■ WHAT IS ASKED: All of the lines below are to be transcribed faithfully, with pictures excluded from the copy.

**** DATASET CONTENT

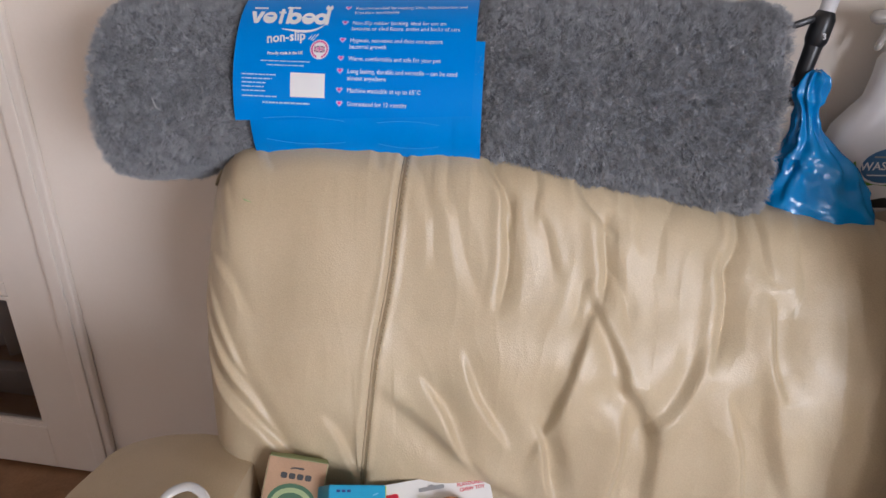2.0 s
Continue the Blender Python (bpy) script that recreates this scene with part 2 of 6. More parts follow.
BOTTLEW = mat("white_bottle_plastic", (0.72, 0.70, 0.70), 0.35, (0.68, 0.66, 0.66), 8)
TRIGGREEN = mat("green_trigger_plastic", (0.005, 0.21, 0.06), 0.35)
LABELBL = mat("slate_blue_label", (0.055, 0.16, 0.33), 0.4)
LABELGR = mat("grass_green_label", (0.12, 0.30, 0.03), 0.4)
TUBBLUE = mat("dark_teal_blue_plastic", (0.012, 0.10, 0.19), 0.35, (0.010, 0.08, 0.16), 9)
TUBGREY = mat("blue_grey_plastic", (0.16, 0.20, 0.25), 0.3, (0.13, 0.17, 0.22), 10)
EYEK = mat("black_glass_eye", (0.01, 0.01, 0.01), 0.1, coat=0.5)
GREENEYE = mat("green_eye_cloth", (0.02, 0.36, 0.06), 0.5)
HEXG = mat("grey_hexagon_print", (0.36, 0.35, 0.35), 0.55, (0.27, 0.26, 0.27), 30, 0.1, 400, 0.1, 400)
HEXD = mat("dark_hexagon_print", (0.075, 0.068, 0.072), 0.6)
HEXC = mat("cyan_hexagon_print", (0.01, 0.30, 0.50), 0.5)
HEXM = mat("mauve_grey_hexagon_print", (0.19, 0.17, 0.185), 0.6)
RIDGEGRN = mat("green_rubber_ridge", (0.14, 0.34, 0.03), 0.5)
PALEPINK = mat("pale_lilac_ink", (0.46, 0.42, 0.74), 0.5)
PRINTBL = mat("pale_blue_ink", (0.45, 0.62, 0.80), 0.5)
CROCBODY = mat("dark_body_cloth", (0.035, 0.033, 0.036), 0.8)
CAMO = bpy.data.materials.new("camouflage_print_cloth")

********

■ RESULT BELOW:
2.0 s
Continue the Blender Python (bpy) script that recreates this scene with part 2 of 6. More parts follow.
BOTTLEW = mat("white_bottle_plastic", (0.72, 0.70, 0.70), 0.35, (0.68, 0.66, 0.66), 8)
TRIGGREEN = mat("green_trigger_plastic", (0.005, 0.21, 0.06), 0.35)
LABELBL = mat("slate_blue_label", (0.055, 0.16, 0.33), 0.4)
LABELGR = mat("grass_green_label", (0.12, 0.30, 0.03), 0.4)
TUBBLUE = mat("dark_teal_blue_plastic", (0.012, 0.10, 0.19), 0.35, (0.010, 0.08, 0.16), 9)
TUBGREY = mat("blue_grey_plastic", (0.16, 0.20, 0.25), 0.3, (0.13, 0.17, 0.22), 10)
EYEK = mat("black_glass_eye", (0.01, 0.01, 0.01), 0.1, coat=0.5)
GREENEYE = mat("green_eye_cloth", (0.02, 0.36, 0.06), 0.5)
HEXG = mat("grey_hexagon_print", (0.36, 0.35, 0.35), 0.55, (0.27, 0.26, 0.27), 30, 0.1, 400, 0.1, 400)
HEXD = mat("dark_hexagon_print", (0.075, 0.068, 0.072), 0.6)
HEXC = mat("cyan_hexagon_print", (0.01, 0.30, 0.50), 0.5)
HEXM = mat("mauve_grey_hexagon_print", (0.19, 0.17, 0.185), 0.6)
RIDGEGRN = mat("green_rubber_ridge", (0.14, 0.34, 0.03), 0.5)
PALEPINK = mat("pale_lilac_ink", (0.46, 0.42, 0.74), 0.5)
PRINTBL = mat("pale_blue_ink", (0.45, 0.62, 0.80), 0.5)
CROCBODY = mat("dark_body_cloth", (0.035, 0.033, 0.036), 0.8)
CAMO = bpy.data.materials.new("camouflage_print_cloth")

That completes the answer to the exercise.